» **The request**
In the records that follow, the lines from the one containing "carried.keyframe_insert(path, frame=frame(t))" to the one containing "scene.view_settings.keyframe_insert(path, frame=frame(t))", inclusive, are to be given again exactly.

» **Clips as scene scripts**
******************************

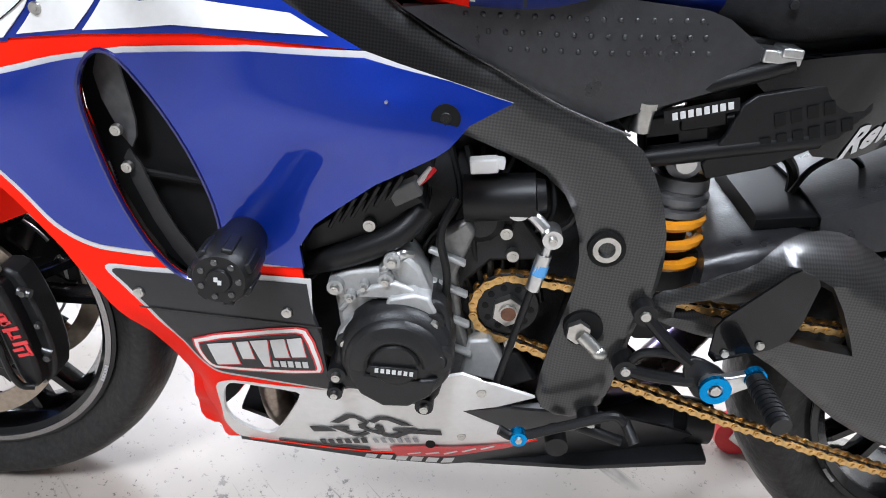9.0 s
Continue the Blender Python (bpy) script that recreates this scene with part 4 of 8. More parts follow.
# two linked open diamonds between two bars
for poly in ([(-0.182, 0.273), (-0.160, 0.278), (-0.145, 0.269), (-0.177, 0.258)], [(-0.053, 0.283), (-0.040, 0.2935), (-0.013, 0.296), (-0.010, 0.285)],
             [(-0.154, 0.294), (-0.133, 0.320), (-0.123, 0.3215), (-0.103, 0.308), (-0.111, 0.3055), (-0.122, 0.3135), (-0.128, 0.312), (-0.142, 0.295)],
             [(-0.156, 0.282), (-0.130, 0.289), (-0.129, 0.281), (-0.138, 0.278), (-0.123, 0.270), (-0.116, 0.272), (-0.109, 0.280), (-0.102, 0.276), (-0.112, 0.261), (-0.123, 0.260)],
             [(-0.106, 0.3095), (-0.093, 0.323), (-0.081, 0.324), (-0.048, 0.305), (-0.062, 0.303), (-0.080, 0.315), (-0.089, 0.3155), (-0.097, 0.3055)],
             [(-0.074, 0.2935), (-0.043, 0.297), (-0.042, 0.292), (-0.067, 0.267), (-0.084, 0.2695), (-0.091, 0.278), (-0.077, 0.276), (-0.061, 0.286), (-0.073, 0.2885)],
             [(-0.103, 0.308), (-0.107, 0.299), (-0.107, 0.2905), (-0.098, 0.286), (-0.091, 0.2875), (-0.097, 0.293), (-0.095, 0.301), (-0.086, 0.2985), (-0.083, 0.285), (-0.090, 0.274), (-0.116, 0.288), (-0.118, 0.297)]):
    panel("belly_mark", poly, 0.003, DECK, bike, it=0, thick=0.0005, sides=(-1,))
for k in range(6):
    x, z = -0.168 + 0.0112 * k, 0.2178 + 0.0046 * k
    panel("belly_bar", [(x, z), (x + 0.0072, z + 0.003), (x + 0.0042, z + 0.0165), (x - 0.003, z + 0.0135)], 0.003, DECK, bike, it=0, thick=0.0005, sides=(-1,))
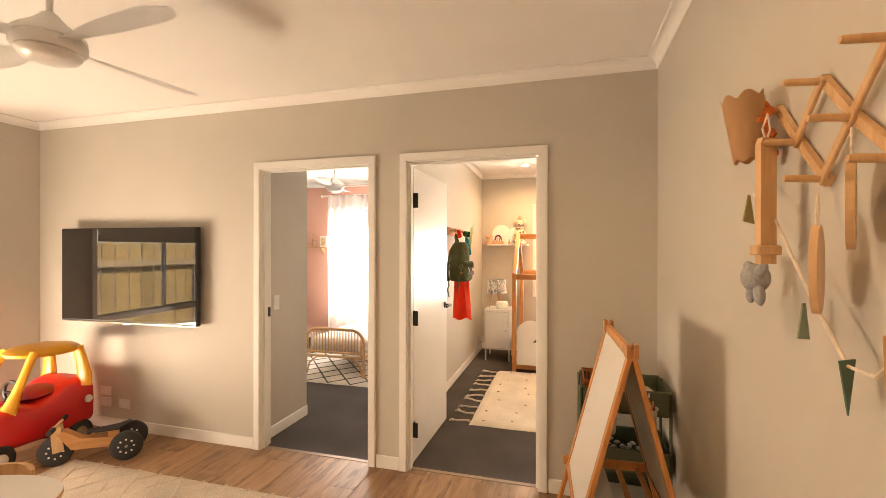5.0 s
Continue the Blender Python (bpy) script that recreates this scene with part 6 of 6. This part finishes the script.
def toy_car():
    """Ride-on toy car; local x forward, y left."""
    red = mat("red_plastic", (0.60, 0.018, 0.022), 0.32, var=0.05)
    yel = mat("yellow_plastic", (0.78, 0.36, 0.02), 0.35, var=0.05)
    d = thing("ride_on_car", pose(-3.375, 4.728, 0, 0, 0, 268) @ Matrix.Diagonal((0.93, 1.07, 1.0, 1.0)), "red plastic ride-on car with yellow roof", "toy car")
    bm = BM()
    rows = []
    prof = [(-0.355, 0.17, 0.20, 0.44), (-0.34, 0.20, 0.14, 0.485), (-0.25, 0.215, 0.12, 0.51), (-0.17, 0.215, 0.12, 0.49), (-0.08, 0.212, 0.12, 0.43), (0.02, 0.21, 0.12, 0.385), (0.07, 0.21, 0.12, 0.39), (0.14, 0.21, 0.12, 0.415), (0.22, 0.205, 0.12, 0.425), (0.29, 0.20, 0.12, 0.405), (0.34, 0.185, 0.13, 0.365), (0.362, 0.16, 0.15, 0.325), (0.368, 0.10, 0.19, 0.28)]
    for x, w, z0, z1 in prof:
        ring = []
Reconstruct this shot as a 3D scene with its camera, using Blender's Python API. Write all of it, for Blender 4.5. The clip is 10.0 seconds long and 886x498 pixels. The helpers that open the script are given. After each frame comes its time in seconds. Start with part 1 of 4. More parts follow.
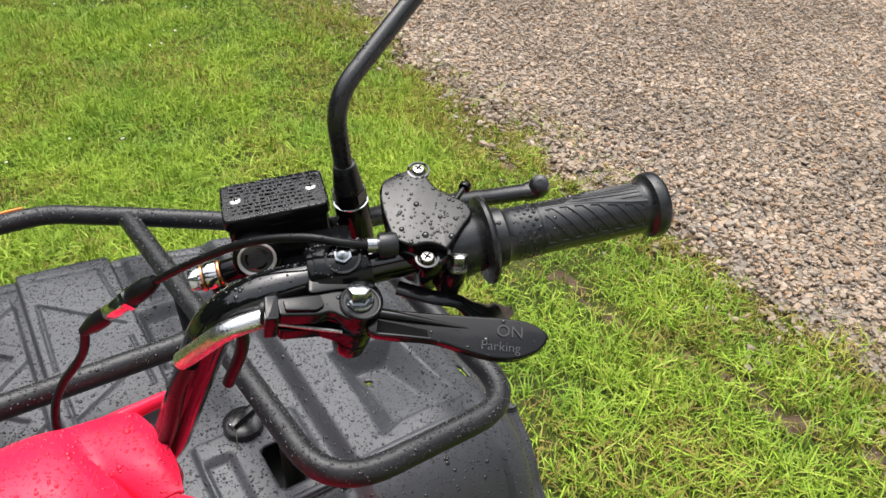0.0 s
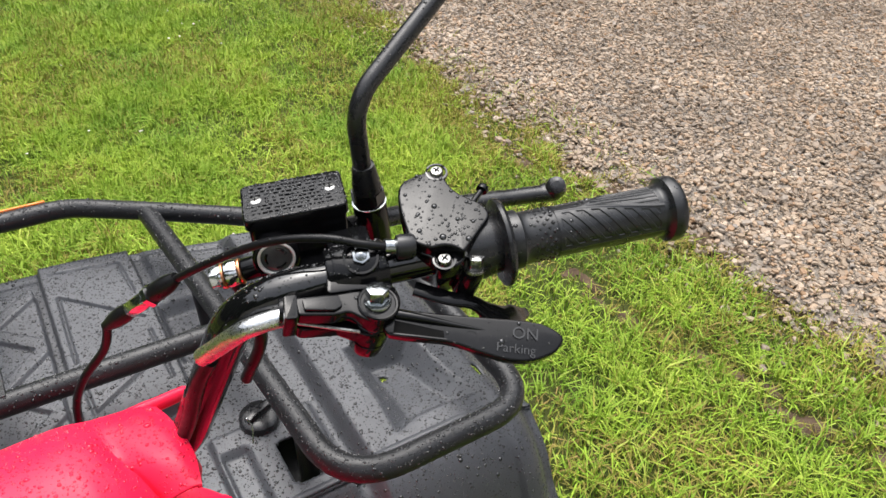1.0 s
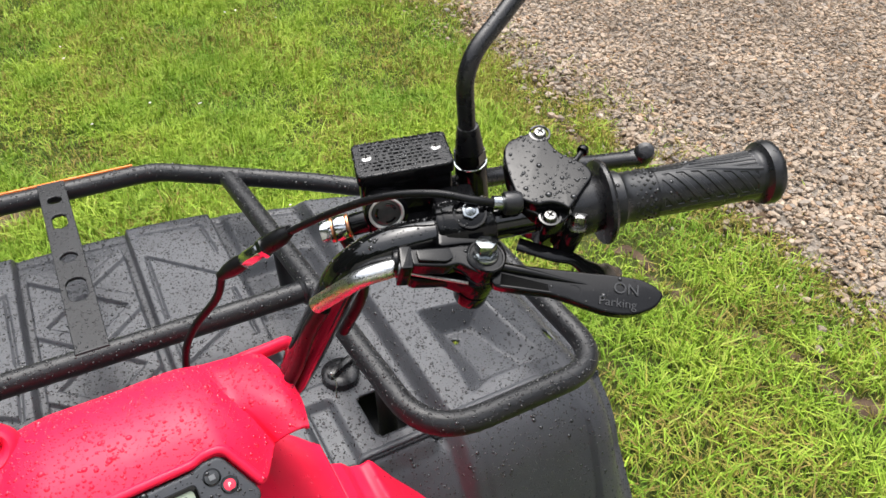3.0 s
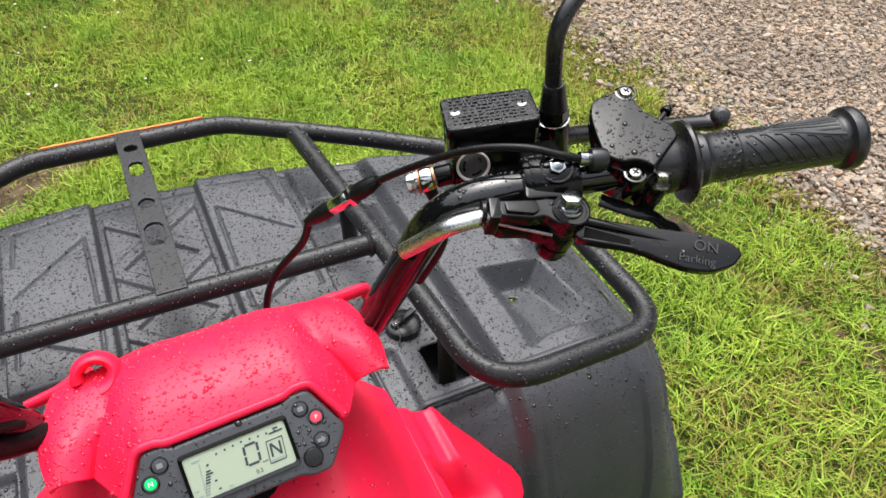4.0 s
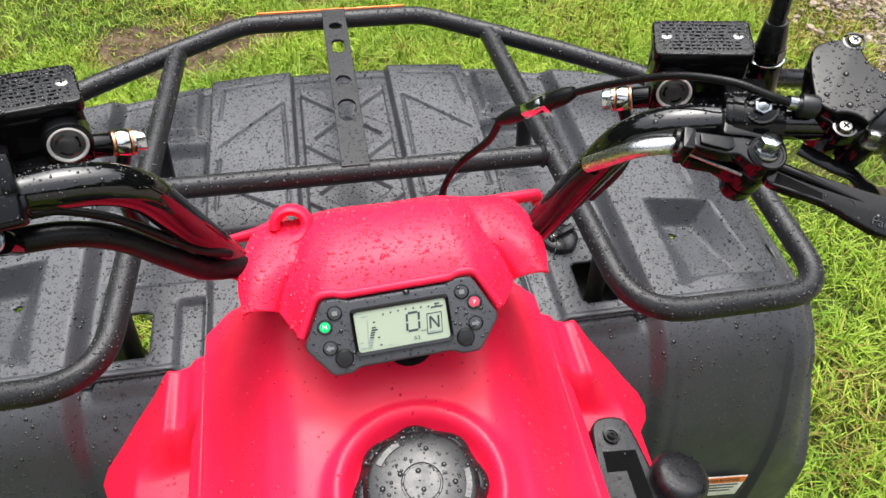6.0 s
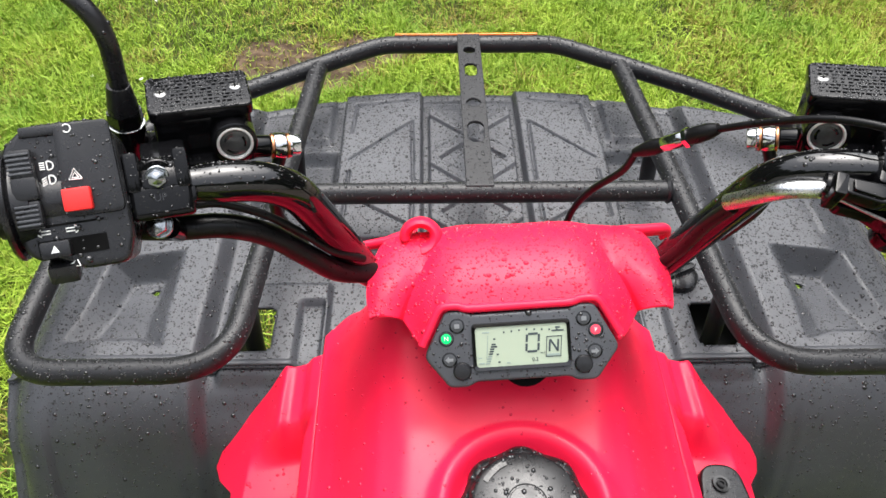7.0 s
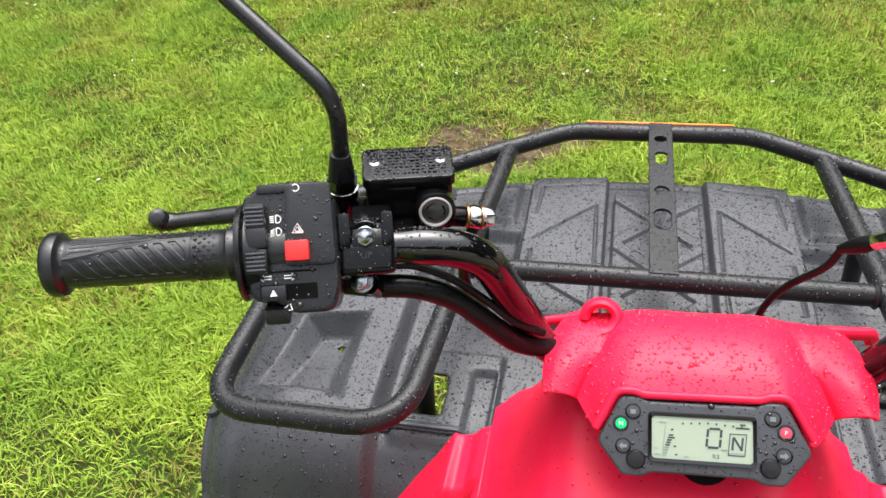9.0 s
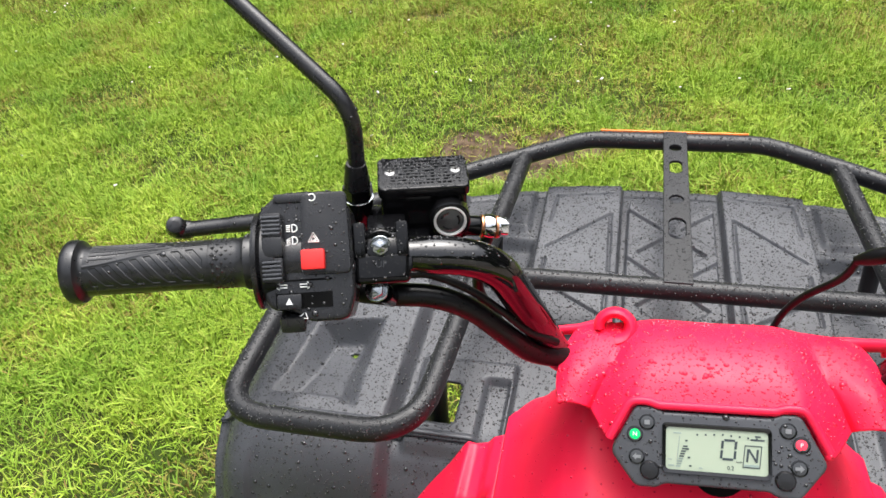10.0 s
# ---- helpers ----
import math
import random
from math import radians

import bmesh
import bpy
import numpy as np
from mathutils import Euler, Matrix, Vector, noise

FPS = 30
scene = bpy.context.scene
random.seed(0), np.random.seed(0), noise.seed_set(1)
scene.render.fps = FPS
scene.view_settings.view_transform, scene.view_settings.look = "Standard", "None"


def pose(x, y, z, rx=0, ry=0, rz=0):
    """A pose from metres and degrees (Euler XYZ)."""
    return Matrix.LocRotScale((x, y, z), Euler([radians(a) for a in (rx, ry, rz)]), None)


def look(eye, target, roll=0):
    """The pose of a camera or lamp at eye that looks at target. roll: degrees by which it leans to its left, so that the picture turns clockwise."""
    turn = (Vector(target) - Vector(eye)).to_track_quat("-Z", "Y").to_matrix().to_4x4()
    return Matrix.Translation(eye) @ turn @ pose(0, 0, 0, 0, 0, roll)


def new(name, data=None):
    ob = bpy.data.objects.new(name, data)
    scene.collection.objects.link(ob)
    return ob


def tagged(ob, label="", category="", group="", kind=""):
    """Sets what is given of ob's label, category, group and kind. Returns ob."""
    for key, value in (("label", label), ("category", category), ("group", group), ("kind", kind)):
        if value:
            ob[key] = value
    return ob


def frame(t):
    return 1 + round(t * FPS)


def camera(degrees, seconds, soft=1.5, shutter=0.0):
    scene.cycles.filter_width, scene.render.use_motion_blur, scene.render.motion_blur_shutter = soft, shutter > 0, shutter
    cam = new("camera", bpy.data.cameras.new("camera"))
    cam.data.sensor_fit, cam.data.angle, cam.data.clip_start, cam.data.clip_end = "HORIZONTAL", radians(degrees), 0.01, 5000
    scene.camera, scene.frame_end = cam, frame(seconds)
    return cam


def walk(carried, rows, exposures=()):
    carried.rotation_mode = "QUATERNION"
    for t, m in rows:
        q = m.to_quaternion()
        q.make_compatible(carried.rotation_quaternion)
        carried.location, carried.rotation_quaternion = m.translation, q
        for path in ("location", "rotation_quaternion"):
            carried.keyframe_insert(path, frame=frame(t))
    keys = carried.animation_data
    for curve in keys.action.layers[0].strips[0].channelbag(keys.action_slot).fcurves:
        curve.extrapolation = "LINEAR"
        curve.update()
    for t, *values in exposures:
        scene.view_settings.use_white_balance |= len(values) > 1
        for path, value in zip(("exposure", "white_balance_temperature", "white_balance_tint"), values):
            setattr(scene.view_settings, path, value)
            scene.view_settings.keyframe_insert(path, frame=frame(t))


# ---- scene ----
cam = camera(62.0, 10.0)
PATH = [
    (0, (0.0872, -0.3061, 1.3792), (1.0331, 1.0026, 0.1991), 4.06),
    (0.5, (0.0882, -0.3042, 1.3823), (1.0212, 1.0048, 0.1923), 4.27),
    (1, (0.0848, -0.3057, 1.3854), (0.9946, 1.0152, 0.1905), 3.99),
    (1.5, (0.0755, -0.3057, 1.3849), (0.9585, 1.0241, 0.1799), 3.67),
    (2, (0.0637, -0.3061, 1.3855), (0.9215, 1.0310, 0.1704), 3.41),
    (3.5, (0.0188, -0.3071, 1.3852), (0.7779, 1.0330, 0.1093), 2.73),
    (4, (-0.0024, -0.3105, 1.3890), (0.6949, 1.0210, 0.0696), 2.92),
    (4.5, (-0.0124, -0.3143, 1.3992), (0.5941, 1.0076, 0.0264), 3.29),
    (5, (-0.0185, -0.3170, 1.3980), (0.4877, 0.9883, -0.0303), 3.90),
    (5.2, (-0.0183, -0.3164, 1.4026), (0.4346, 0.9741, -0.0567), 3.63),
    (6.3, (-0.0406, -0.3306, 1.4000), (0.1838, 0.9731, -0.1000), 2.92),
    (6.5, (-0.0460, -0.3311, 1.4023), (0.1292, 0.9817, -0.0963), 2.41),
    (7, (-0.0570, -0.3357, 1.4042), (-0.0224, 1.0362, -0.0506), 0.43),
    (7.5, (-0.0671, -0.3393, 1.4070), (-0.1766, 1.0974, 0.0199), -1.47),
    (8, (-0.0722, -0.3485, 1.4096), (-0.3307, 1.1244, 0.0815), -3.56),
    (8.5, (-0.0698, -0.3505, 1.4098), (-0.4364, 1.1307, 0.1169), -5.24),
    (9, (-0.0663, -0.3525, 1.4091), (-0.4922, 1.1316, 0.1380), -6.48),
    (9.5, (-0.0681, -0.3526, 1.4113), (-0.5158, 1.1345, 0.1511), -6.83),
    (10, (-0.0669, -0.3530, 1.4124), (-0.5284, 1.1341, 0.1572), -6.95),
]
walk(cam, [(t, look(eye, target, roll)) for t, eye, target, roll in PATH], exposures=[(0.0, -0.17), (2.0, -0.12), (3.5, -0.10), (5.0, -0.13), (6.5, 0.07), (10.0, 0.05)])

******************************

» **Task response**
            carried.keyframe_insert(path, frame=frame(t))
    keys = carried.animation_data
    for curve in keys.action.layers[0].strips[0].channelbag(keys.action_slot).fcurves:
        curve.extrapolation = "LINEAR"
        curve.update()
    for t, *values in exposures:
        scene.view_settings.use_white_balance |= len(values) > 1
        for path, value in zip(("exposure", "white_balance_temperature", "white_balance_tint"), values):
            setattr(scene.view_settings, path, value)
            scene.view_settings.keyframe_insert(path, frame=frame(t))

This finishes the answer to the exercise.